If leaders will seek these three areas, the result cannot help but develop a greater relationship with God and with others.
Leadership can be filled with days where we begin wondering if leadership is the right choice. The challenges can create the kind of difficulties that cause leaders to a) step out of the leadership role, or b) never enter into a leadership role.
No area in life is going to be perfect or smooth; such is life.
As well, we should remember that God never promised a carefree or problem free life either. If anything, God ensures us that life is going to be filled with problems, difficulties and suffering.
If the greatest leader who ever walked this earth dealt with these challenges, we should never think our life will be exempt from them.
True leadership learns how to deal with those challenges in the most godly, Christian manner possible.
Rely upon God for guidance in approaching these challenges.
Develop a strong determination to lead no matter how difficult the road.
Seek help from seasoned leaders who have faced difficulties.
Above all, understand that these are only temporary.
God provides hope for better days ahead.
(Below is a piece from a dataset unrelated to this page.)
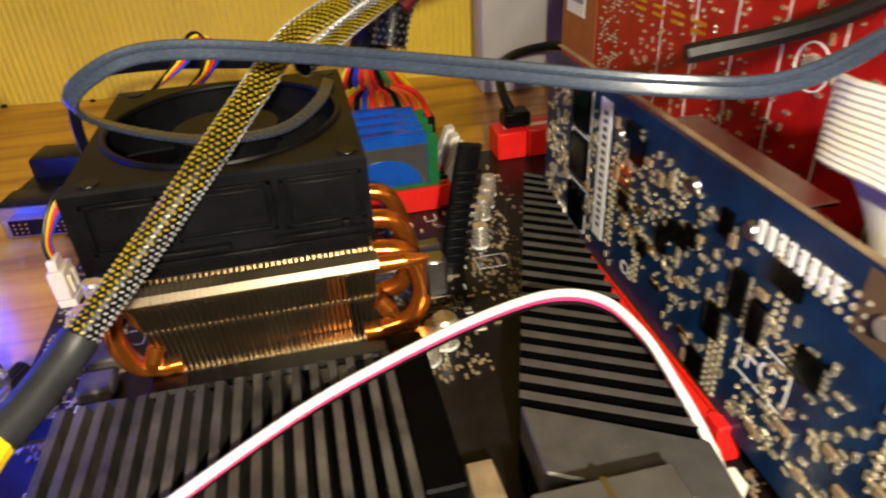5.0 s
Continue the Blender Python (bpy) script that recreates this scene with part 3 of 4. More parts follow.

Let us lead with a strong determination to lead.
Pressure carries multiple meanings: 1) continuous physical force exerted on or against an object by something in contact with it, 2) the use of persuasion, influence, or intimidation to make someone do something, and 3) an attempt to persuade or coerce someone into doing something.
There is no doubt leadership comes with a strong element of pressure.
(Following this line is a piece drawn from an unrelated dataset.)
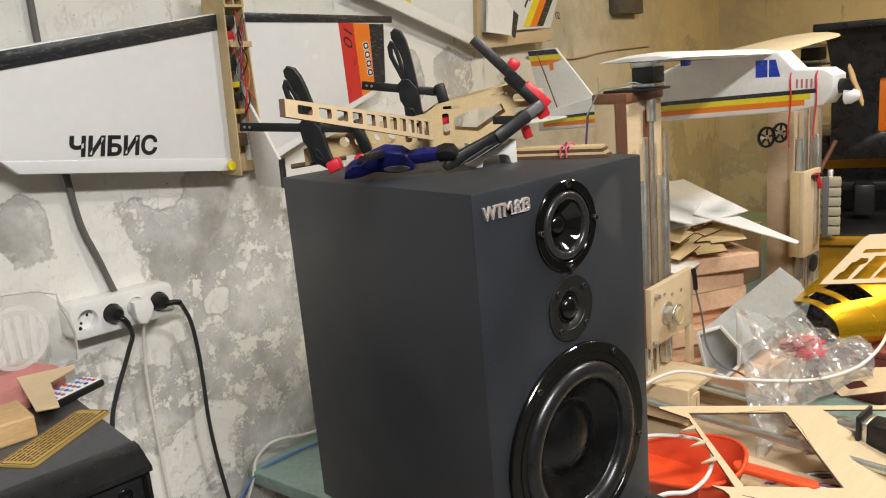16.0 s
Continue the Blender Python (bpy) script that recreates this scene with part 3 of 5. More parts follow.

The issue really becomes how to handle or deal with the pressure when it arises within leadership.
The best avenue for approaching pressure is fervent prayer. God listens.
Recognize that pressure is part of leadership. It will come.
Learn to relieve pressure through activity. Exercise is a great place to start.
Create expectations that are achievable and be cautious about being unrealistic.
Break the big chunks into smaller ones and focus on one at a time.
Always start with what must be done today and then think about tomorrow.
Never forget the purpose of the trials in life that bring pressure are serving to perfect us into the people God wants and needs us to be in service to Him and others.
As fascinating as it may or may not be, there are two words with three letters each that establish the most powerful questions a leader can consider.
The first question is “why?” Beyond seeking the cause and effect, the implication behind this question is to determine the purpose connected to the decisions being made and the actions taken.
Why does this task require leadership?
Why should we pursue this direction?
Why is this work important?
Why is this the best course of action to reach our goals?
The second question to be considered is “how?” Once we understand the purpose behind the decisions or actions, we then must determine how we are going to fulfill them.
How can we help someone become a leader?
How will we accomplish the necessary task?
How should we handle the obstacles when they occur?
How can we get others involved?
These are just a few, but if leaders will take the time to ask these two questions and determine the answers, the pathway to reaching success is much clearer. Few questions could be stronger from a spiritual perspective.
“This is the beginning of a new day. I have been given this day to use as I will. I will use it for good, because I am exchanging a day of my life for it. When tomorrow comes, this day will be gone forever, leaving in its place something that I have traded for it. I want it to be gain and not loss; good and not evil; success and not failure; in order that I shall rejoice in the price that I paid for it.” Frank Bucaro
Please take a moment to read this thought again.
There is no need to comment further on the depths to be learned from the value of the very moment, the day we have been given, and how we choose to use it.
If leaders will learn to follow the implications of this thought their leadership will abound in blessings far beyond what could be expressed in just a few comments.